L’evento leggendario non ha una datazione certa, ma pare che un’intera classe di scuola in visita al luogo non sia più ritornata dopo una visita alla fitta rete dei cunicoli sotterranei, inghiottita come per un malevole incanto. Si dice fossero in tutto venticinque alunni di una scuola elementare e quattro maestre, addentrati nella parte dell’Anfiteatro chiusa al pubblico, e, sebbene le ricerche siano state lunghe e dettagliate, nessuno più fece ritorno.

È impossibile che tutto ciò sia accaduto, e non soltanto per la gravità della scomparsa di un numero così elevato di persone; la stessa forma del luogo, un ovale perfetto, non ammette l’ipotesi di una scomparsa dedalea, neppure nei suoi anfratti più oscuri e riposti.

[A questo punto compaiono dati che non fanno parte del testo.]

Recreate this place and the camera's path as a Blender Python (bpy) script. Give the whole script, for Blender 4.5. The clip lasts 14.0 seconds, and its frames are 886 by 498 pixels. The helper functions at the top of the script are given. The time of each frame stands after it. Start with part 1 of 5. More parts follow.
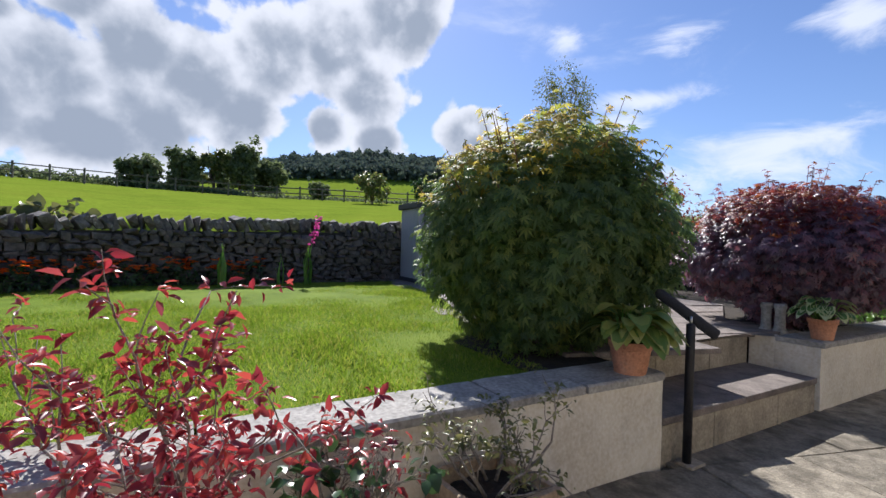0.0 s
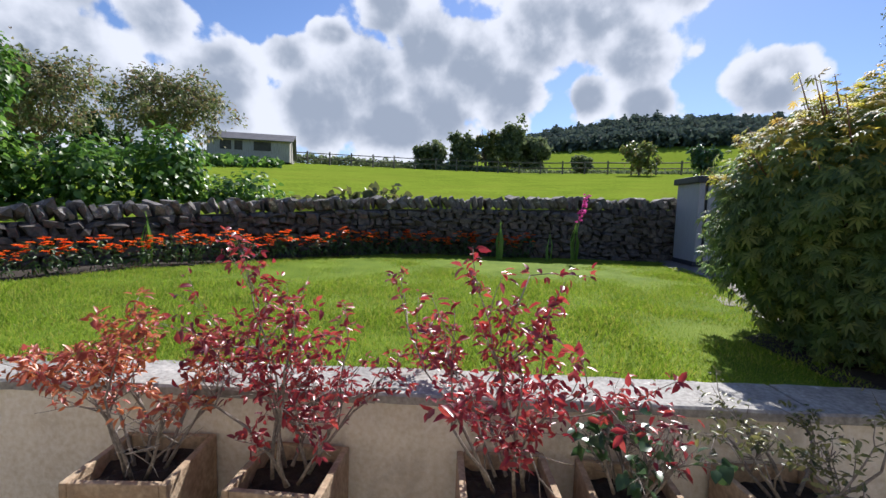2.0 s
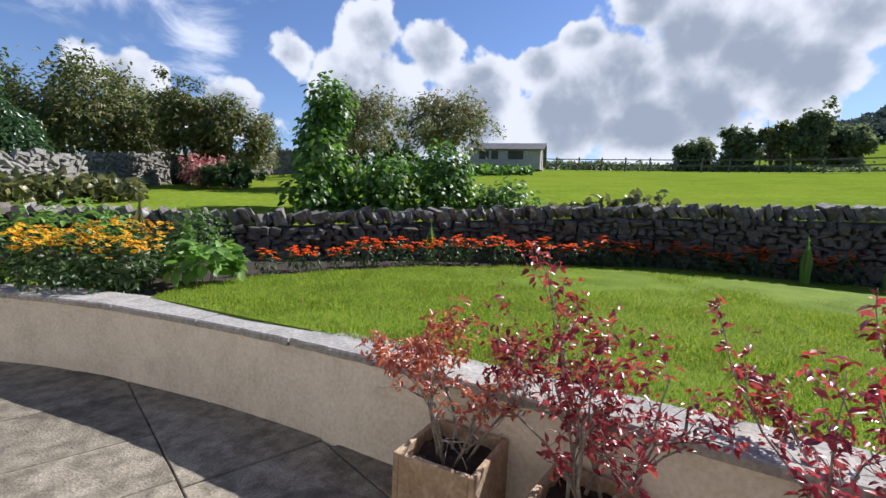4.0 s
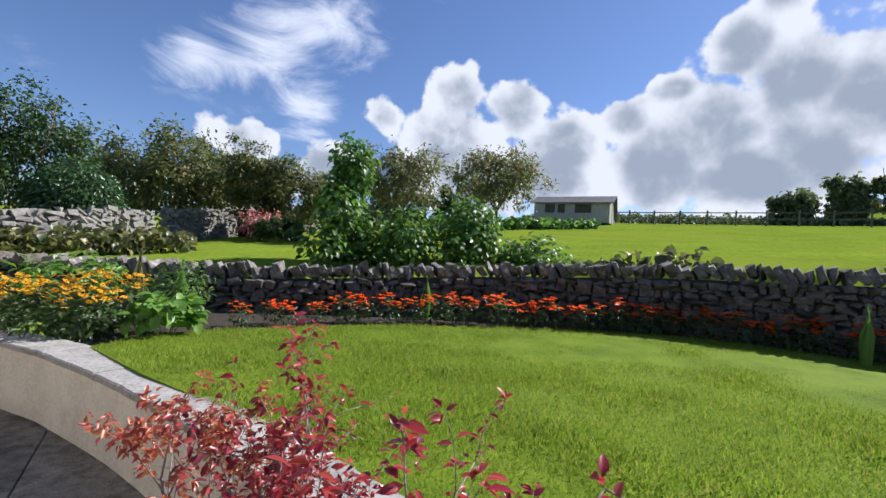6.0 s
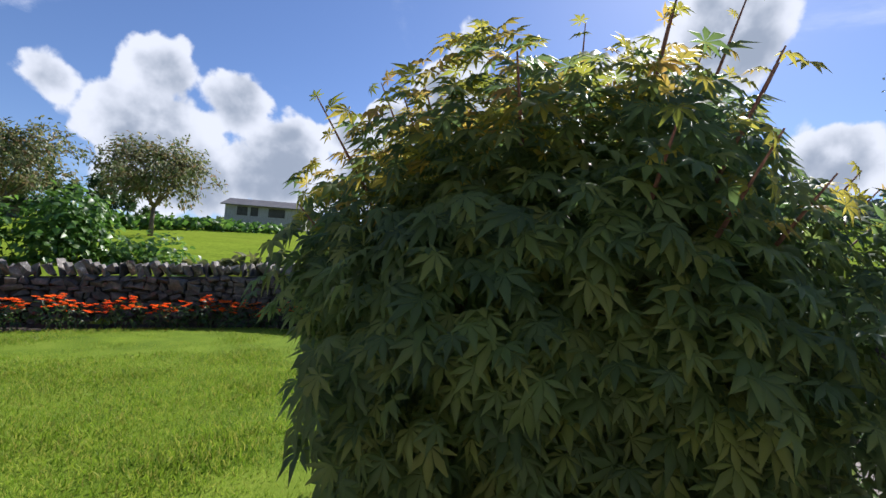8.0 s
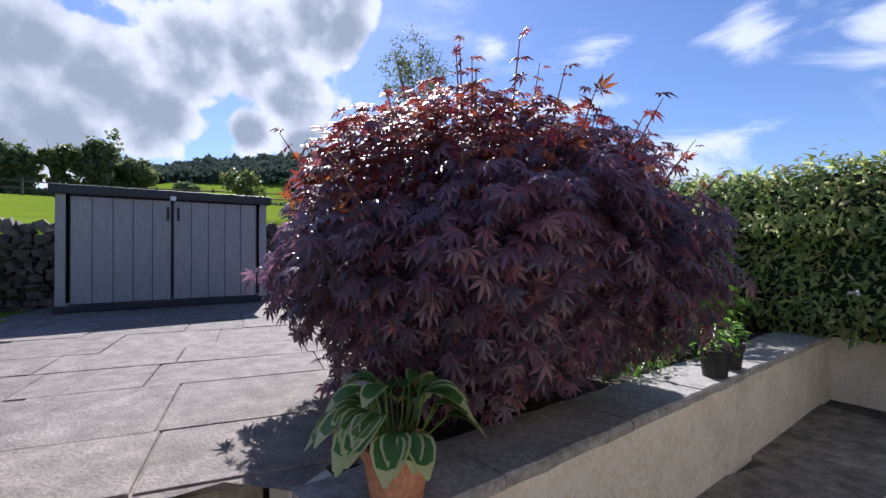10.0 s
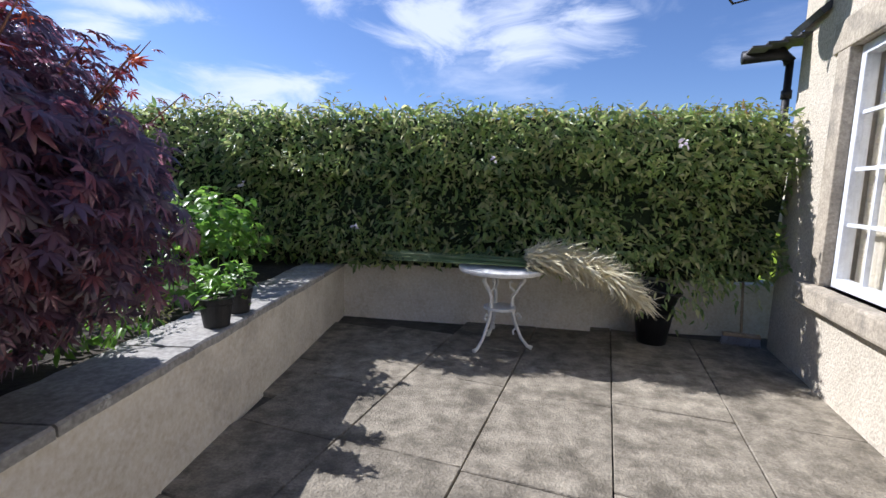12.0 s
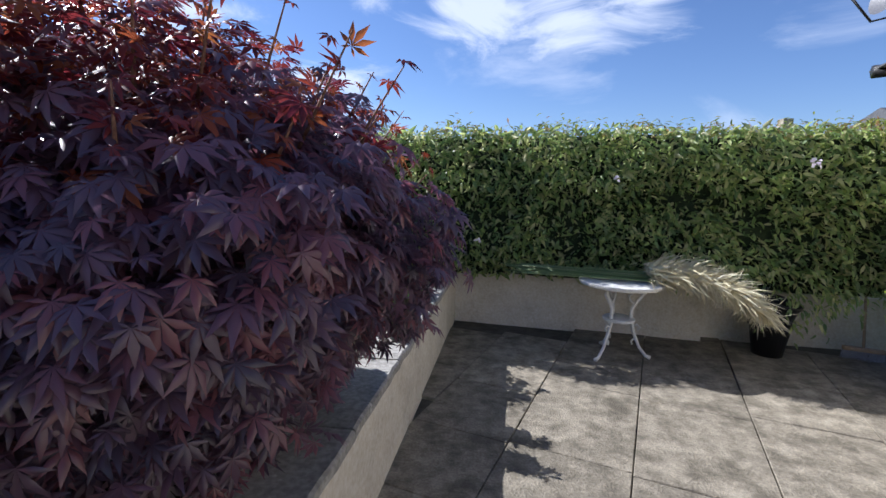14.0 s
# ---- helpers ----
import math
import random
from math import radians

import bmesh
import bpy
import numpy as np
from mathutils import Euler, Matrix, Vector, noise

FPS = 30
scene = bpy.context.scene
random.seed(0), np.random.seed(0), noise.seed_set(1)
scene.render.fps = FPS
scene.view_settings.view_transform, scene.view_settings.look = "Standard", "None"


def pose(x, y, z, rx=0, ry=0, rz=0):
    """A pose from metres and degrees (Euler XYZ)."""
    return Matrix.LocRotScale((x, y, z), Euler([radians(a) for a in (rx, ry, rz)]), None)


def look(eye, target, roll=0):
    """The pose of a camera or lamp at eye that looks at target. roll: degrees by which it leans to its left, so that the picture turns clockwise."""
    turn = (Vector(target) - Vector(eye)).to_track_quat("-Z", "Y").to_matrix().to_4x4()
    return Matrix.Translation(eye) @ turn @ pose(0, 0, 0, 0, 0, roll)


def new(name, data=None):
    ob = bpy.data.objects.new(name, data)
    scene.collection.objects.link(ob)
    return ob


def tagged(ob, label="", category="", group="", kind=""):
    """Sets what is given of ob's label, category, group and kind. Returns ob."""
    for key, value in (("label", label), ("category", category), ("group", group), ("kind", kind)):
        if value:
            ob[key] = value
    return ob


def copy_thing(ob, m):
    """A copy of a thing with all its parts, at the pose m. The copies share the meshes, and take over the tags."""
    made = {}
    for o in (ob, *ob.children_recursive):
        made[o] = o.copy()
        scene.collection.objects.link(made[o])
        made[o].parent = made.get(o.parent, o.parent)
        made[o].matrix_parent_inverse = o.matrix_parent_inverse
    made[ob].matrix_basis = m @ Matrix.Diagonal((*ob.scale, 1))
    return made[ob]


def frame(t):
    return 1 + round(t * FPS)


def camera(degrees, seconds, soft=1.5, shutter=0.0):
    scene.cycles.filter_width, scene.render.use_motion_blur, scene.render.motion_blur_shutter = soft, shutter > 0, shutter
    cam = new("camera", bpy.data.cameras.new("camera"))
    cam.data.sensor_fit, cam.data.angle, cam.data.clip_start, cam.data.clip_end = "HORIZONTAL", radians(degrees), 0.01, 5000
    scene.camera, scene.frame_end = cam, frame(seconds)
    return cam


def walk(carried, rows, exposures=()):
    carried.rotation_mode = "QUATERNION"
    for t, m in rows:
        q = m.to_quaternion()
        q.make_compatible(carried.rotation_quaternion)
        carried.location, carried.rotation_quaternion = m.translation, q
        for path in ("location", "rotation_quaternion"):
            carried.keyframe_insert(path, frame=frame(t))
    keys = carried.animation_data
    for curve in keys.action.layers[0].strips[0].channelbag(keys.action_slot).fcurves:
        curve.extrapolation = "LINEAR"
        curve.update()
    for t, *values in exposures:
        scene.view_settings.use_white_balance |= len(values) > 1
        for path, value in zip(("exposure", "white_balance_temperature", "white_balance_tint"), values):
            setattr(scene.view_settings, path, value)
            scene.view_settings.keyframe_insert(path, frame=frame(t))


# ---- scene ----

Qualcuno ha sostenuto l’ipotesi che l’Anfiteatro sia collegato a un’altra area teatrale romana attraverso cunicoli ignoti e passaggi inesplorati, lunghi ipogei smagliati a tranello per l’uomo, ma nessuna indagine archeologica ha provato la fondatezza di questa suggestione.

Insomma, il mistero rimane, ma esso non riguarda la verosimiglianza del fatto, ché un’intera scolaresca sia scomparsa senza lasciar tracce, ma il motivo profondo che ha dato origine a questa curiosa leggenda: quale il dato di realtà possibile, quali i margini dell’invenzione romanzesca.

Alcuni “testimoni orali” raccontano che l’evento sia accaduto dopo la fine della prima guerra mondiale, e che effettivamente gli scolari si siano perduti ritrovando solo dope molte ore la via d’uscita; altri invece sostengono che vi siano dei cunicoli murati e oramai inaccessibili, e chissà cosa si nasconde lì dietro.

Un’origine della leggenda potrebbe risiedere nell’idea di una sorta di ammonimento pauroso impartito dai genitori ai figli in forma di racconto popolare, proprio per dissuaderli da ricognizioni e giochi in un luogo per sua natura pericoloso. Una favola dell’orrore, non diversa per i suoi scopi dalle antiche fiabe popolari, che utilizza gli incanti sibillini del sottosuolo per esorcizzare la paura stessa, come se il divieto prevenisse l’idea del male.

L’Anfiteatro Romano è un esempio di patrimonio archeologico pressoché unico, ma è anche uno dei luoghi più misteriosi e oscuri della città, confuso con i suoi conci di lava fredda nel buio delle notti catanesi, laddove ancora oggi qualcuno sostiene di avere udito le urla disperate dei bambini rimontare ossessive dalle viscere di “Catania Vecchia”.